What if “openness” is just another “good mom” badge? Like the little medals that boy scouts accumulate on their sash. What if “open” adoptive moms and dads don’t really mean it, as I suspect is the case for many people?

Here is where my usual fallback of “we are all doing the best we can, we mothers, and everyone is okay” completely breaks down. Because we are NOT all doing okay. Some of us are hurting others, maybe unconsciously, or because we are wounded, or whatever.

I, as an adoptive mom, DO really mean it. I want to be loving and respectful, but sometimes I don’t honor my own boundaries.

Because this adoption relationship is imbalanced when it comes to power, I feel something akin to guilt: As an adoptive parent, I’m the dominant party. I can’t abdicate my power and privilege, so I need to use it to break the system. This makes it very difficult.

I am so aware of how it feels to be afraid to say anything that might cause us to lose the (little shred of possible) access we have as a birth family.
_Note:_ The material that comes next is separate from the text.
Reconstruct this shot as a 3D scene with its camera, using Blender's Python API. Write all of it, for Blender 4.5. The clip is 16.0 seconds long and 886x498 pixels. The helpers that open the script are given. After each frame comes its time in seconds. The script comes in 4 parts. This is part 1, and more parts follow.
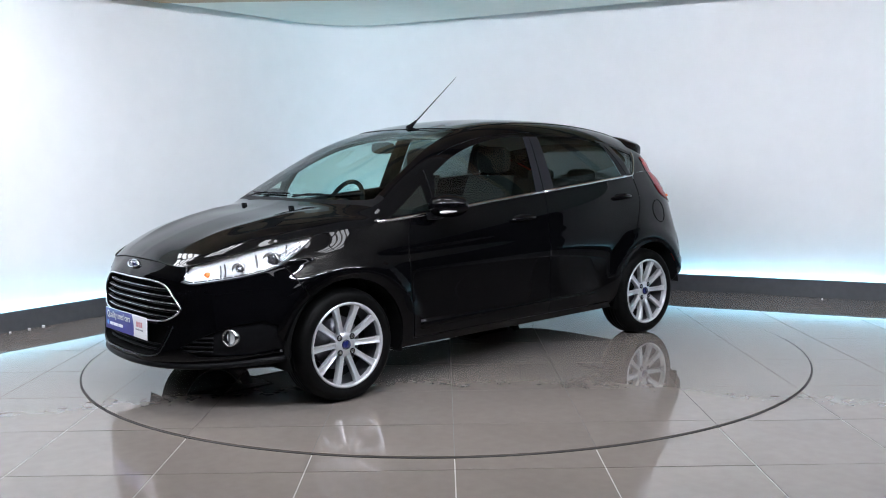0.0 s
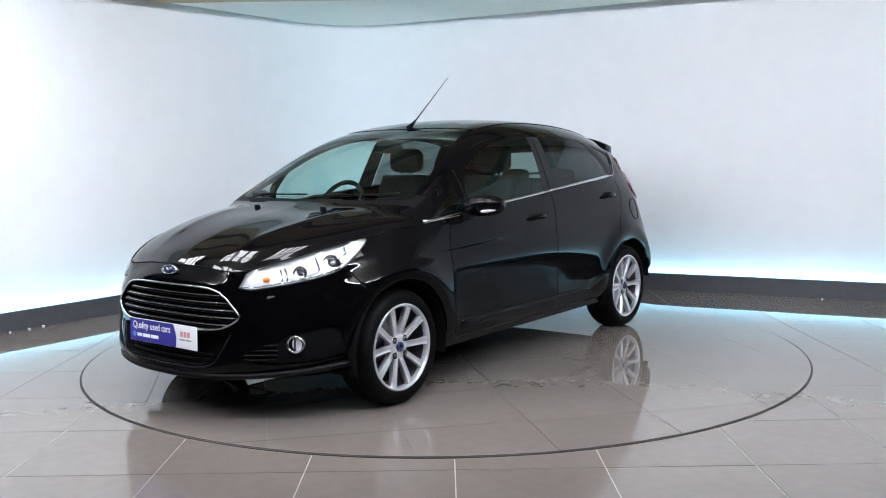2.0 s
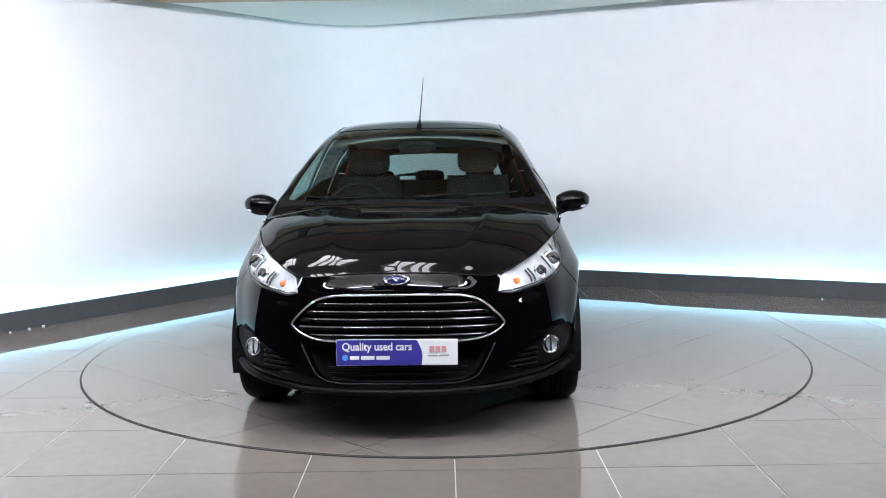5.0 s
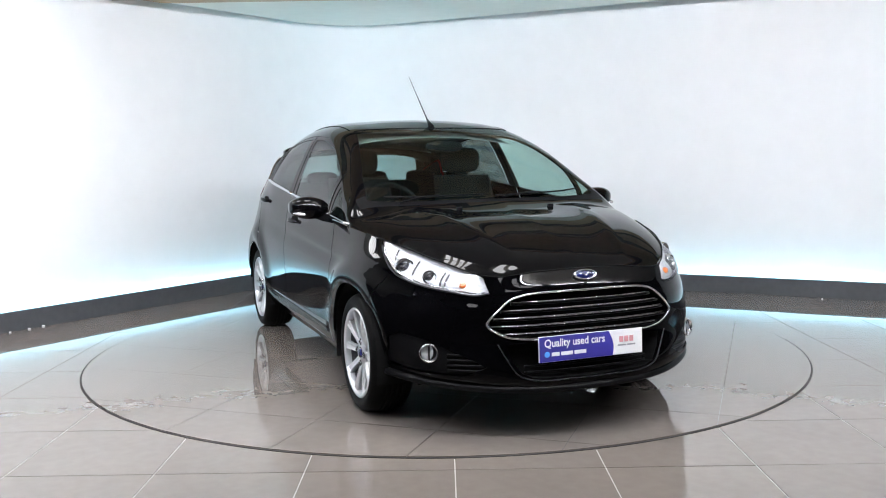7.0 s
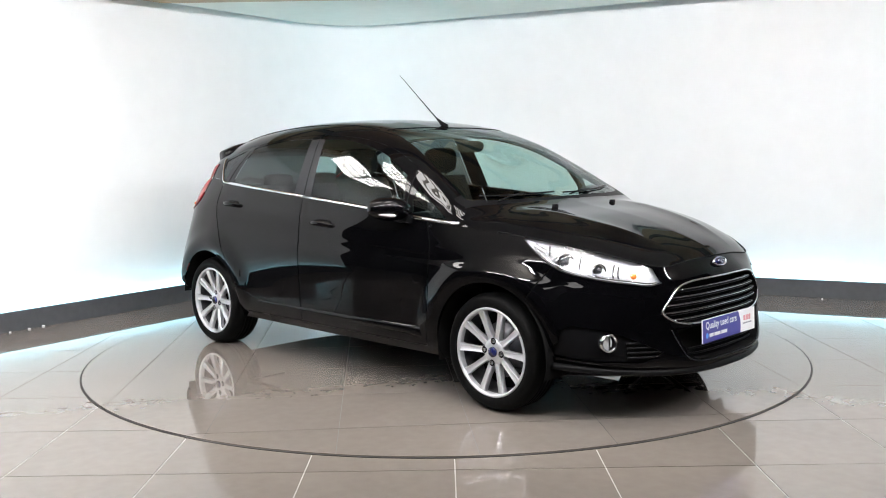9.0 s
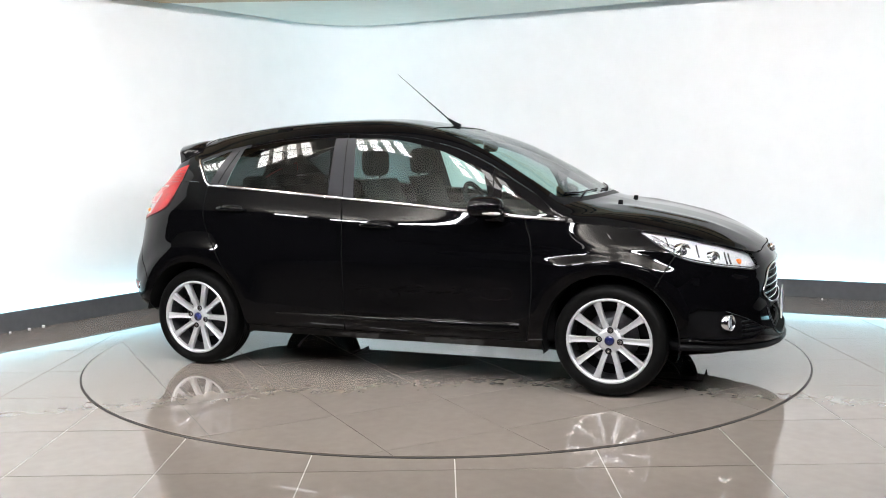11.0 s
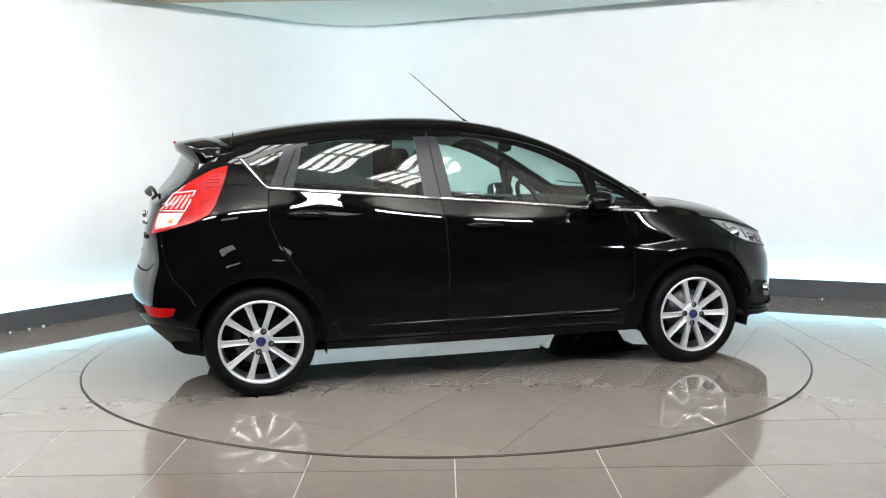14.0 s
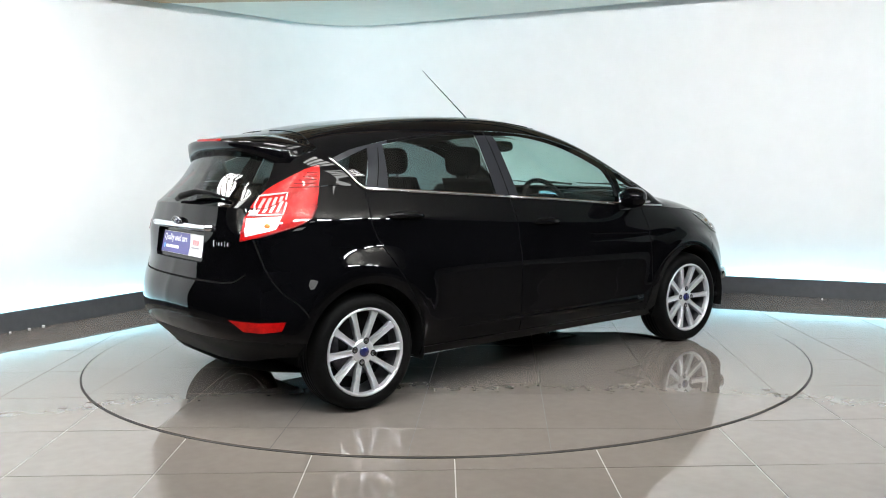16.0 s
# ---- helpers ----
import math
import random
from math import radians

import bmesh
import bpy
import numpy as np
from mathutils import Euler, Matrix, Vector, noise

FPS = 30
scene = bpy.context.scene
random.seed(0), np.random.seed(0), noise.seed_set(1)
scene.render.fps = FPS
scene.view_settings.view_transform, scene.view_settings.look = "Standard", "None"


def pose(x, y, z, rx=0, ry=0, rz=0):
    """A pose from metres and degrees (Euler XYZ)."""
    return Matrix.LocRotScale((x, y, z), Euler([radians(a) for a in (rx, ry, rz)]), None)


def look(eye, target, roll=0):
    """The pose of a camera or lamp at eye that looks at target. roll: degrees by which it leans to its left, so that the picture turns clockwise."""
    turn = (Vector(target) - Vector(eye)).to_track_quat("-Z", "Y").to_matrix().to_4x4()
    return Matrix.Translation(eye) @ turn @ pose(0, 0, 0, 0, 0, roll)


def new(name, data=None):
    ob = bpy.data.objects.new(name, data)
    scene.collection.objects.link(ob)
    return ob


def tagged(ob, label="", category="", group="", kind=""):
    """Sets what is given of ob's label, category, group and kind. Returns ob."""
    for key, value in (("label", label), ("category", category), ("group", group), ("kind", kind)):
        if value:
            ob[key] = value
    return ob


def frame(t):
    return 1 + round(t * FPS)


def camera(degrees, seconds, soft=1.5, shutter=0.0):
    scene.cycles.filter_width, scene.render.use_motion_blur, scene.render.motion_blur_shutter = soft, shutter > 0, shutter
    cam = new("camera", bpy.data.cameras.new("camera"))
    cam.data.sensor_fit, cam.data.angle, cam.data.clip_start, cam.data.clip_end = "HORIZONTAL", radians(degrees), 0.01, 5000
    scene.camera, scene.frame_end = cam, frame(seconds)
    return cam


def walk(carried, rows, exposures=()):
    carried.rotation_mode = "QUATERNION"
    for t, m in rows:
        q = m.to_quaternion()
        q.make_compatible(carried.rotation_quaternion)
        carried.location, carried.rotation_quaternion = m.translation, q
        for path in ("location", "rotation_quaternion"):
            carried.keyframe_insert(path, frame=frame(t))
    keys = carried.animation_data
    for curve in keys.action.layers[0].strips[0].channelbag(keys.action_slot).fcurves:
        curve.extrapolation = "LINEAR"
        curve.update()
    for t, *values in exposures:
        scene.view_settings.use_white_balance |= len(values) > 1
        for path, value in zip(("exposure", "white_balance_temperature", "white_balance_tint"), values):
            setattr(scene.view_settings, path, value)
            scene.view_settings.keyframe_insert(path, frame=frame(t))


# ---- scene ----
cam = camera(51.55, 16.0, soft=1.0)
EYE = Vector((0.0, -5.911, 1.25))
AIM = EYE + Vector((-math.sin(0.00117) * math.cos(0.10445), math.cos(0.00117) * math.cos(0.10445), -math.sin(0.10445)))
walk(cam, [(0.0, look(EYE, AIM, -0.9)), (16.0, look(EYE, AIM, -0.9))],
     [(0.0, -0.12, 5900, 12), (4.0, 0.02, 5950, 12), (7.0, 0.15, 6150, 12), (9.0, 0.25, 6500, 11), (12.0, 0.3, 6500, 11), (14.0, 0.25, 6400, 8), (16.0, 0.2, 6350, 7)])

# heading of the turning platform's load, in degrees
HEADING = [(0.0, -138.91), (0.25, -138.82), (0.5, -138.47), (0.75, -137.6), (1.0, -136.35), (1.5, -132.8), (2.0, -127.4), (2.5, -121.6),
           (3.0, -115.7), (3.5, -109.85), (4.0, -103.9), (6.5, -74.15), (7.0, -68.15), (8.0, -56.3), (9.0, -44.6), (11.5, -15.1),
           (12.0, -9.1), (13.0, 2.75), (14.0, 14.45), (15.0, 26.0), (16.0, 37.55)]
CAR_OFF = Vector((0.0114, -0.1388, 0.0))

# ---------------------------------------------------------------- world
world = bpy.data.worlds.new("world")
scene.world = world
world.use_nodes = True
world.node_tree.nodes["Background"].inputs[0].default_value = (0.6, 0.7, 0.8, 1)
world.node_tree.nodes["Background"].inputs[1].default_value = 0.02
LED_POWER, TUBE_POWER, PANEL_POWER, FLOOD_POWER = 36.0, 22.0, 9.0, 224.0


# ---------------------------------------------------------------- materials
def mat(name, color, rough=0.5, metal=0.0, coat=0.0, coat_rough=0.03, spec=0.5, coat_ior=1.5, var=0.0, scale=8.0, bump=0.0, bump_scale=60.0, emit=None, power=0.0, rvar=0.0, alpha_random=0.0):
    m = bpy.data.materials.new(name)
    m.use_nodes = True
    nt = m.node_tree
    b = nt.nodes["Principled BSDF"]
    b.inputs["Base Color"].default_value = (*color, 1)
    b.inputs["Roughness"].default_value = rough
    b.inputs["Metallic"].default_value = metal
    b.inputs["Coat Weight"].default_value = coat
    b.inputs["Coat Roughness"].default_value = coat_rough
    b.inputs["Specular IOR Level"].default_value = spec
    b.inputs["Coat IOR"].default_value = coat_ior
    if emit:
        b.inputs["Emission Color"].default_value = (*emit, 1)
        b.inputs["Emission Strength"].default_value = power
    tc = nt.nodes.new("ShaderNodeTexCoord")
    if var or alpha_random:
        n1, n2 = nt.nodes.new("ShaderNodeTexNoise"), nt.nodes.new("ShaderNodeTexNoise")
        n1.inputs["Scale"].default_value, n2.inputs["Scale"].default_value = scale, scale * 7.3
        n1.inputs["Detail"].default_value = 6
        for n in (n1, n2):
            nt.links.new(tc.outputs["Object"], n.inputs["Vector"])
        add = nt.nodes.new("ShaderNodeMath")
        add.operation = "ADD"
        nt.links.new(n1.outputs["Fac"], add.inputs[0])
        nt.links.new(n2.outputs["Fac"], add.inputs[1])
        last = add
        if alpha_random:
            oi, mul, ad2 = nt.nodes.new("ShaderNodeObjectInfo"), nt.nodes.new("ShaderNodeMath"), nt.nodes.new("ShaderNodeMath")
            mul.operation, ad2.operation = "MULTIPLY", "ADD"
            mul.inputs[1].default_value = alpha_random
            nt.links.new(oi.outputs["Random"], mul.inputs[0])
            nt.links.new(mul.outputs[0], ad2.inputs[0])
            nt.links.new(add.outputs[0], ad2.inputs[1])
            last = ad2
        mr = nt.nodes.new("ShaderNodeMapRange")
        mr.inputs["From Min"].default_value, mr.inputs["From Max"].default_value = 0.6, 1.4 + alpha_random
        mr.inputs["To Min"].default_value, mr.inputs["To Max"].default_value = 1 - var, 1 + var
        nt.links.new(last.outputs[0], mr.inputs["Value"])
        mx = nt.nodes.new("ShaderNodeVectorMath")
        mx.operation = "SCALE"
        mx.inputs[0].default_value = color
        nt.links.new(mr.outputs[0], mx.inputs["Scale"])
        nt.links.new(mx.outputs[0], b.inputs["Base Color"])
        if rvar:
            m2 = nt.nodes.new("ShaderNodeMapRange")
            m2.inputs["From Min"].default_value, m2.inputs["From Max"].default_value = 0.6, 1.4
            m2.inputs["To Min"].default_value, m2.inputs["To Max"].default_value = max(0.0, rough - rvar), rough + rvar
            nt.links.new(add.outputs[0], m2.inputs["Value"])
            nt.links.new(m2.outputs[0], b.inputs["Roughness"])
    if bump:
        nb, bp = nt.nodes.new("ShaderNodeTexNoise"), nt.nodes.new("ShaderNodeBump")
        nb.inputs["Scale"].default_value = bump_scale
        bp.inputs["Strength"].default_value = bump
        bp.inputs["Distance"].default_value = 0.002
        nt.links.new(tc.outputs["Object"], nb.inputs["Vector"])
        nt.links.new(nb.outputs["Fac"], bp.inputs["Height"])
        nt.links.new(bp.outputs["Normal"], b.inputs["Normal"])
    return m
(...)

This means that, as an adoptive mom, it is challenging to be honest when my feelings are hurt…because I deeply know how painful it is to be so afraid.

Thinking about this, I can feel that deep down, what I really want and NEED is to be real. (I think being an abuse survivor wires you this way…denial is the death knell of healing.)

Just like the “real dear birth mother letter” that I posted long ago, I want to be honest about everything that troubles me with the extended family in our life. But as the wife of a birth mom, I can’t take that risk. And as an adoptive mom, I don’t want to hurt others. Openness isn’t a badge to me.

Which makes me wonder: is it even possible to be honest in a relationship where the power imbalance is so great? When it comes to open adoption, I doubt it, and that is part of why I believe we need to change the system.

So I’m uneasy. There must be a balance between being respectful and being honest.

What do you think: Is it ethically wrong to stay silent in order to keep something that you aren’t willing to lose?

If you don’t have any thoughts about that, tell me about your child’s best soft friend (we call ‘stuffed animals’ soft friends in our house, it sounds so much nicer). Distraction from the hard questions is always welcomed.

3 thoughts on “Tightrope Walking the Line of Integrity

  1. Little C just noticed soft friends for the first time this week. The ones he likes are the ones that are sentimental to me…the ones I played with as a child, the one I made for a lost baby, the one I made for a baby that never arrived. I don’t know why, but so far he likes the soft friends that I love.

    As for the more important question…I looked at that little Venn diagram you shared up there and there was a little “ooof” sound in my soul. I’m not managing that. I will send you my best vibes on your journey to manage it…I’m in no position to give advice.

  2. Denial is a blanket. It is a defense, a survival device, a coping behavior, and at times, almost my undoing. It has been both a friend and an enemy. When I was a child, I used denial to protect myself. I protected myself from seeing things too painful to see and feelings too overwhelming to feel. The negative aspect of using denial was that I lost touch with myself and my feelings. I was able to tolerate a great deal of pain and abuse without the foggiest notion it was abnormal.

    Denial protected me from pain, but it also rendered me blind to my feelings, needs, and myself. It was like a thick blanket that covered me and smothered me. Eventually, I began to recover. I had a glimpse of awareness about my pain, my feelings, my behaviors. I began to see myself, and the world, as we were. I needed to embrace insights, remembrances, awareness, and healing gently, gradually. The blanket could not be ripped from off me entirely or I think I would have died from the shock of exposure.

    I have !earned what healthy boundaries are and how to set them. I was never taught that boundaries are God given. He sets them Himself and wants us to set them too. I’ve gained a healthy respect for our use of denial as a blanket to wrap ourselves in when we become too cold. Sometimes I feel ashamed about how long it takes me to struggle through to acceptance of reality. I feel embarrassed when I find myself again clouded by the fog of denial.